Home » Are Cable Companies Winning the Consumer Services Share Battle?
The current discussion within the European Community about the investment impact of “net neutrality” rules is not a new debate. In the wake of the passage of the Telecommunications Act of 1996, dominant U.S. fixed-line providers argued, successfully, that mandatory wholesale rules, providing deeply-discounted rates for wholesale customers, would severely discourage investment in optical facilities. And, in fact, Verizon’s FiOS effort did not get into high gear until after the Federal Communications Commission approved such rules.
These days, the EC argument revolves to a great extent around the impact “network neutrality” rules could have on incentives for broadband investment.

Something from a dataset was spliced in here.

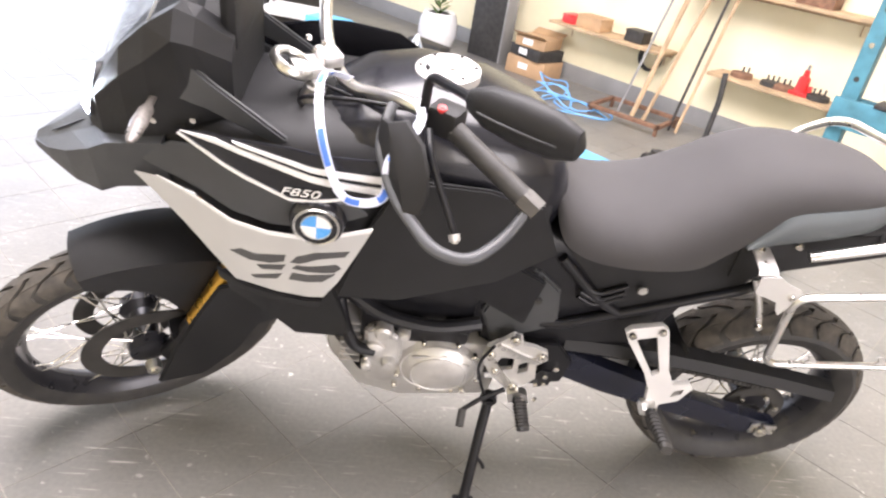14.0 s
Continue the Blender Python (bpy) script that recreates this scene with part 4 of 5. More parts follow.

Specifically, operators argue that restriction of services to “best effort only,” without the ability to create differentiated service plans involving quality of service measures, will be a significant disincentive to the high rates of investment EC officials would prefer to see.
Some will say the carriers are bluffing about requiring some path to revenue when investing in 100-Mbps or 1-Gbps access facilities. Some of us would disagree. The alternative is to invest in mobile facilities and applications instead.
In fact, some recent global estimates of market share suggest telcos globally are losing the consumer market share battle to cable companies. In fact, looking just at triple-play accounts, it appears cable operators have roughly 66 percent market share. In other words, telcos arguably are losing the market share battle in the consumer market. http://www.digitaltvresearch.com/ugc/press/14.pdf
The point is pretty simple. If it appears telcos are losing ground in the consumer market, but dominating and growing the mobile market, and if revenue potential in fixed line network services appears to be waning, at some point it will be a wise executive indeed who decides mobility is really where resources and effort ought to be placed.
Placing obstacles to a profitable return on massive new investments does not seem calculated to encourage operators to invest substantially more in fixed access networks.